:: Given material

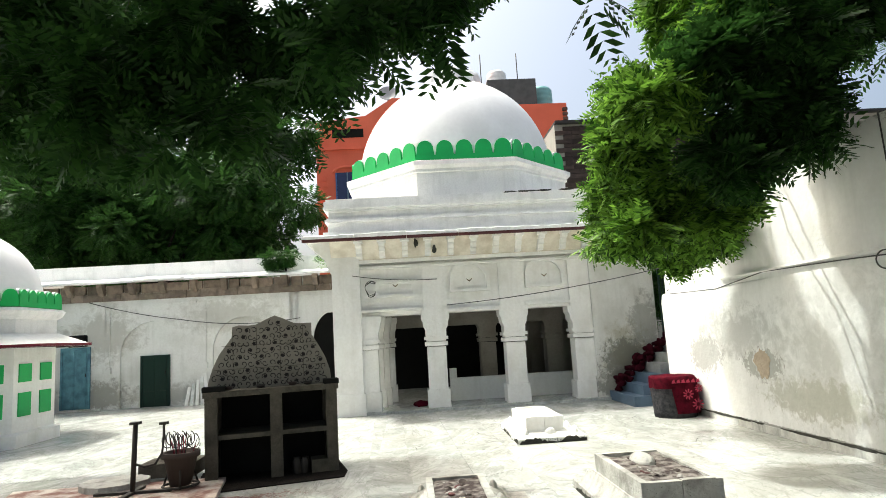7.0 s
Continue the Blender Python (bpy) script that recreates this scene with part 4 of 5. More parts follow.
# stains and plants on the tomb
# black shapes stand for the shade in broken eave gaps
for k, (yy, zz) in enumerate(((0.95, 3.98), (1.35, 3.82))):
    part("broken_gap", prism(wobble(yy + 0.6, zz - 0.1, 0.045, 0.08, 14, 0.3, 80 + k), XF + 0.2, XF + 0.42, to=along_x), MOULD, tomb)
for k in range(16):
    yy = rh.uniform(3.6, 5.9)
    part("roof_mould", prism(wobble(yy, 5.0 - 0.02, rh.uniform(0.05, 0.16), 0.018, 16, 0.4, 400 + k), XF + 0.17, XF + 0.184 + k * 0.0004, to=along_x), MOULD, tomb)
part("gate_lintel", box(-17.2, -14.6, 6.97, 8.2, 3.42, 3.56), WHITE, tomb)
finial = part("dome_crest", lathe([(0.62, 8.74), (0.7, 8.8), (0.62, 8.86), (0.5, 8.87), (0, 8.87)], 24, CX, CY), WHITE, tomb)
for k in range(14):
    a = k * math.pi / 7
    bm = bmesh.new()
    bmesh.ops.create_icosphere(bm, subdivisions=2, radius=0.15, matrix=Matrix.Translation((CX + (0.62 - 0.18 * (k % 2)) * math.cos(a), CY + (0.62 - 0.18 * (k % 2)) * math.sin(a), 8.95 + 0.14 * (k % 2))) @ Matrix.Diagonal((1, 1, 1.7, 1)))
    part("crest_petal", bm, WHITE, finial)

# ---- pavilion ----
PX, PY, PR = -1.35, 5.85, 1.6
pav = thing("pavilion", "white six-sided pavilion with stone pillars and maroon-lined eaves", "pavilion")
HEX = [math.radians(-105 + 60 * i) for i in range(6)]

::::

Request: Please quote the lines of the material, beginning with the first and ending with the one that contains "bm, WHITE, finial)", exactly as written and without any pictures.

Answer:
7.0 s
Continue the Blender Python (bpy) script that recreates this scene with part 4 of 5. More parts follow.
# stains and plants on the tomb
# black shapes stand for the shade in broken eave gaps
for k, (yy, zz) in enumerate(((0.95, 3.98), (1.35, 3.82))):
    part("broken_gap", prism(wobble(yy + 0.6, zz - 0.1, 0.045, 0.08, 14, 0.3, 80 + k), XF + 0.2, XF + 0.42, to=along_x), MOULD, tomb)
for k in range(16):
    yy = rh.uniform(3.6, 5.9)
    part("roof_mould", prism(wobble(yy, 5.0 - 0.02, rh.uniform(0.05, 0.16), 0.018, 16, 0.4, 400 + k), XF + 0.17, XF + 0.184 + k * 0.0004, to=along_x), MOULD, tomb)
part("gate_lintel", box(-17.2, -14.6, 6.97, 8.2, 3.42, 3.56), WHITE, tomb)
finial = part("dome_crest", lathe([(0.62, 8.74), (0.7, 8.8), (0.62, 8.86), (0.5, 8.87), (0, 8.87)], 24, CX, CY), WHITE, tomb)
for k in range(14):
    a = k * math.pi / 7
    bm = bmesh.new()
    bmesh.ops.create_icosphere(bm, subdivisions=2, radius=0.15, matrix=Matrix.Translation((CX + (0.62 - 0.18 * (k % 2)) * math.cos(a), CY + (0.62 - 0.18 * (k % 2)) * math.sin(a), 8.95 + 0.14 * (k % 2))) @ Matrix.Diagonal((1, 1, 1.7, 1)))
    part("crest_petal", bm, WHITE, finial)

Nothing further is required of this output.